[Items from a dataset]
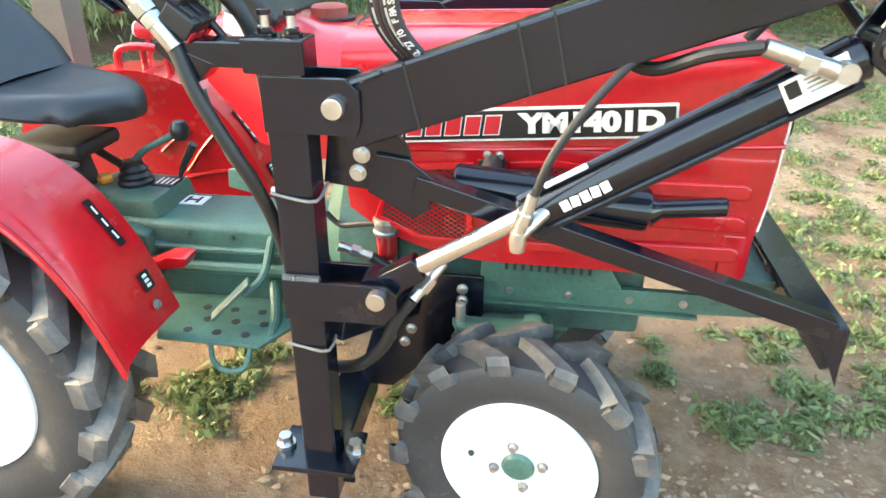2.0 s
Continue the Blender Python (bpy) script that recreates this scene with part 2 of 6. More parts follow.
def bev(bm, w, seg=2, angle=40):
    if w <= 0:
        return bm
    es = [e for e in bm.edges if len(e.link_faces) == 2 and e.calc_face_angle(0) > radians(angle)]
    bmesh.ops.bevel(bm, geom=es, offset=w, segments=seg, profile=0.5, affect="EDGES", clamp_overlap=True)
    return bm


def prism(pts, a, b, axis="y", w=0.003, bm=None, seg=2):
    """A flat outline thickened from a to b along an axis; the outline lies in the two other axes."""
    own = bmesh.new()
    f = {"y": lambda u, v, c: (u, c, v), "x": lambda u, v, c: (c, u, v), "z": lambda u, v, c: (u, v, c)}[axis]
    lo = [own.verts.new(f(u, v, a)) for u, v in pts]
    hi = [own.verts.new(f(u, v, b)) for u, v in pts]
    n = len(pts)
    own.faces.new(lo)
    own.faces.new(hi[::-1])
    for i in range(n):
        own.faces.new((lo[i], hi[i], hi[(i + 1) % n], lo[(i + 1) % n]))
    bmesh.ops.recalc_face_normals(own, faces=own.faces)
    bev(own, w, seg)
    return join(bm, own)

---

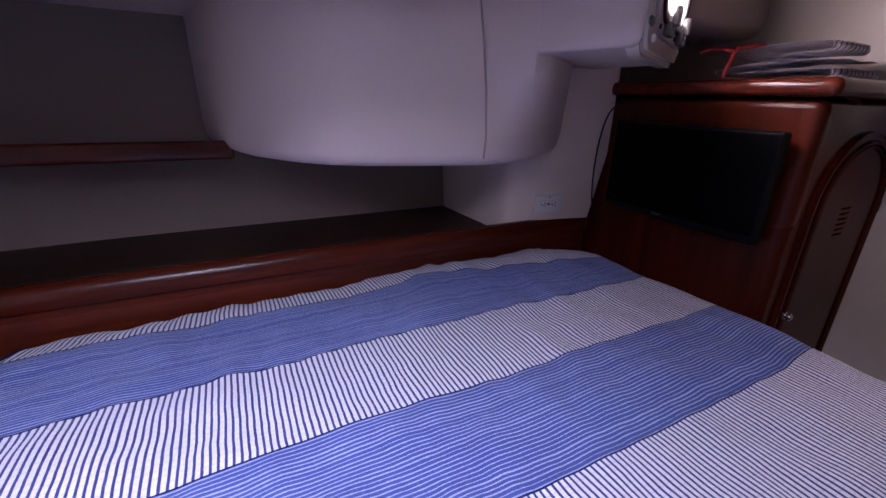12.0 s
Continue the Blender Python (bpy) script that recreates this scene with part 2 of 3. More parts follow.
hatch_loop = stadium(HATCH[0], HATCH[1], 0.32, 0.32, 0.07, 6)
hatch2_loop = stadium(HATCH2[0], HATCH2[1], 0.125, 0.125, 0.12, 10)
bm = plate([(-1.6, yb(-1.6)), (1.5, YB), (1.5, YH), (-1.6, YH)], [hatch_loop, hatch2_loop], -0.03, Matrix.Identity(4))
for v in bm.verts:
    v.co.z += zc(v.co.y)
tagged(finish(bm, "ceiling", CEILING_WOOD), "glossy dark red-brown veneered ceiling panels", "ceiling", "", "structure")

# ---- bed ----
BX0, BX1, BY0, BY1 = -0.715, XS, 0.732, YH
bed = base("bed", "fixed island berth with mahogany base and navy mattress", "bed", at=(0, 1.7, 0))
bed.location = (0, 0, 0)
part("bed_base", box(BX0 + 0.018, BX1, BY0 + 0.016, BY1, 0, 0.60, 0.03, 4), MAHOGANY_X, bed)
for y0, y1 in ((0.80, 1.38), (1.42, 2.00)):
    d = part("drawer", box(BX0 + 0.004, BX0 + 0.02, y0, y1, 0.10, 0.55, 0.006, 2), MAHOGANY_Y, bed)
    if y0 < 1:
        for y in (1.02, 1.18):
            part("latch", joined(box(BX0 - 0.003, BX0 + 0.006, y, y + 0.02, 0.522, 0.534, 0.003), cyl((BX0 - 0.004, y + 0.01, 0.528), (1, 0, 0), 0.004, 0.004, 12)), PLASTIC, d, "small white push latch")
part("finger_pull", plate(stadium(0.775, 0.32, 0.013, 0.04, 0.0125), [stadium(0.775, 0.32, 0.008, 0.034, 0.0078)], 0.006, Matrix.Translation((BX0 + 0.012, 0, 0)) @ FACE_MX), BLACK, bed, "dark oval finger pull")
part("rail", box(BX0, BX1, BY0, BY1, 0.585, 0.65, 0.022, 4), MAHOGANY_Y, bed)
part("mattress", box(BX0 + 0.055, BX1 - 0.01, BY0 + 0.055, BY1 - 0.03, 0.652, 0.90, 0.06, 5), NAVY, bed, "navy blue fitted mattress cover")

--

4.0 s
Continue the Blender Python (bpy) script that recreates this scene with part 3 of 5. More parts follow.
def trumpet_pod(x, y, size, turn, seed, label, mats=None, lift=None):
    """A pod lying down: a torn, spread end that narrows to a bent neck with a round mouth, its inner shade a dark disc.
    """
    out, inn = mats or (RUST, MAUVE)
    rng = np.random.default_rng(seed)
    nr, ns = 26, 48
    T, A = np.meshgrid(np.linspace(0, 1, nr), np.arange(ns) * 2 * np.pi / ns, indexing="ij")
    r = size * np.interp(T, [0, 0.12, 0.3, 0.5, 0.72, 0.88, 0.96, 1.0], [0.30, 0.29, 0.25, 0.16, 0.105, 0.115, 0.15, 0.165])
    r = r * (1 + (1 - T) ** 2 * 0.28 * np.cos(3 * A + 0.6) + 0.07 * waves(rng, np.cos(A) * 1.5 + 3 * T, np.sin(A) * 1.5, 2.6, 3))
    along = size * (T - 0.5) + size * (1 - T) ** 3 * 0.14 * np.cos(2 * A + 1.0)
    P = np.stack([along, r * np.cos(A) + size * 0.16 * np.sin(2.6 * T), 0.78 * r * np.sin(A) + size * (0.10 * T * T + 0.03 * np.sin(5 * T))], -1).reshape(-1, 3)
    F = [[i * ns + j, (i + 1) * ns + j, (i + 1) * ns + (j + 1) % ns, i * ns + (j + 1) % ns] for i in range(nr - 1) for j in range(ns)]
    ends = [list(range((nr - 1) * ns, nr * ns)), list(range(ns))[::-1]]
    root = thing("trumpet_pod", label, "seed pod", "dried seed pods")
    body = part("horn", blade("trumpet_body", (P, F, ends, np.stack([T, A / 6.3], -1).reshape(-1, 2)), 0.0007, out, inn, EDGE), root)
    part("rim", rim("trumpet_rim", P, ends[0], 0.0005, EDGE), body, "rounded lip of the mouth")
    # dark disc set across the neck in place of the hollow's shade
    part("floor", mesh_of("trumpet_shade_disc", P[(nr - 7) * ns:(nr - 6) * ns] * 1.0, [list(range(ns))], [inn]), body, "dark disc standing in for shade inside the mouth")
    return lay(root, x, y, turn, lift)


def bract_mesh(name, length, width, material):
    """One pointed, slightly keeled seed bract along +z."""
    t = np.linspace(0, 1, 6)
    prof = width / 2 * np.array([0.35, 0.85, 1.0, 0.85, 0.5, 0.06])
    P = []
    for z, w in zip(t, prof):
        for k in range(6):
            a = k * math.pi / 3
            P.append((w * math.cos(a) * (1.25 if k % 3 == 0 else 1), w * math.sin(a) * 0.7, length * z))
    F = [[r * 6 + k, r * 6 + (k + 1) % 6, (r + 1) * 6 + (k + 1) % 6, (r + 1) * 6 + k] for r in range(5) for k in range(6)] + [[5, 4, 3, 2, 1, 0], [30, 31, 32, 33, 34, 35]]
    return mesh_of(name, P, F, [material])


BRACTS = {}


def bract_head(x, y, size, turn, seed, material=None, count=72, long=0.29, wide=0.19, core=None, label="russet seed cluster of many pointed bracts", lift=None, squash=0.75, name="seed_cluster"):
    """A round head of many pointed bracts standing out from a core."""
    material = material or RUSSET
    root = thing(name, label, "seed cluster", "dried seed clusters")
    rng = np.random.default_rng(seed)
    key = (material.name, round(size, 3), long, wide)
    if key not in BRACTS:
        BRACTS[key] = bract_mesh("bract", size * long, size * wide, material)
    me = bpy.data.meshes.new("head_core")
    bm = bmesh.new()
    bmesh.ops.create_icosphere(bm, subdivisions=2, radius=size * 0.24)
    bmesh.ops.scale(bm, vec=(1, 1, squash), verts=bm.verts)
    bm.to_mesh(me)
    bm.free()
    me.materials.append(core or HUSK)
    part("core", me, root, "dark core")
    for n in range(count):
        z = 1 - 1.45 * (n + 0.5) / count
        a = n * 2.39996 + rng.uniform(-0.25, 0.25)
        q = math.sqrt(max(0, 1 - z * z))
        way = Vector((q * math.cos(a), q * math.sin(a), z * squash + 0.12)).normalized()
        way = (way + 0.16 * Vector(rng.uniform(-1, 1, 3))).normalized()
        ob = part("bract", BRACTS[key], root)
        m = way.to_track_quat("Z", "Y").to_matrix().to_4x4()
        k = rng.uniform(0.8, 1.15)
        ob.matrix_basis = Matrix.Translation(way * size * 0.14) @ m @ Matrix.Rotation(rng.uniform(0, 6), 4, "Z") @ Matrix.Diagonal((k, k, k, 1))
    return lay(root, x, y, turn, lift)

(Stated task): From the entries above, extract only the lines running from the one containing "3. More parts follow." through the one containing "dark red-brown veneered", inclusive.

(Full output):
Continue the Blender Python (bpy) script that recreates this scene with part 2 of 3. More parts follow.
hatch_loop = stadium(HATCH[0], HATCH[1], 0.32, 0.32, 0.07, 6)
hatch2_loop = stadium(HATCH2[0], HATCH2[1], 0.125, 0.125, 0.12, 10)
bm = plate([(-1.6, yb(-1.6)), (1.5, YB), (1.5, YH), (-1.6, YH)], [hatch_loop, hatch2_loop], -0.03, Matrix.Identity(4))
for v in bm.verts:
    v.co.z += zc(v.co.y)
tagged(finish(bm, "ceiling", CEILING_WOOD), "glossy dark red-brown veneered ceiling panels", "ceiling", "", "structure")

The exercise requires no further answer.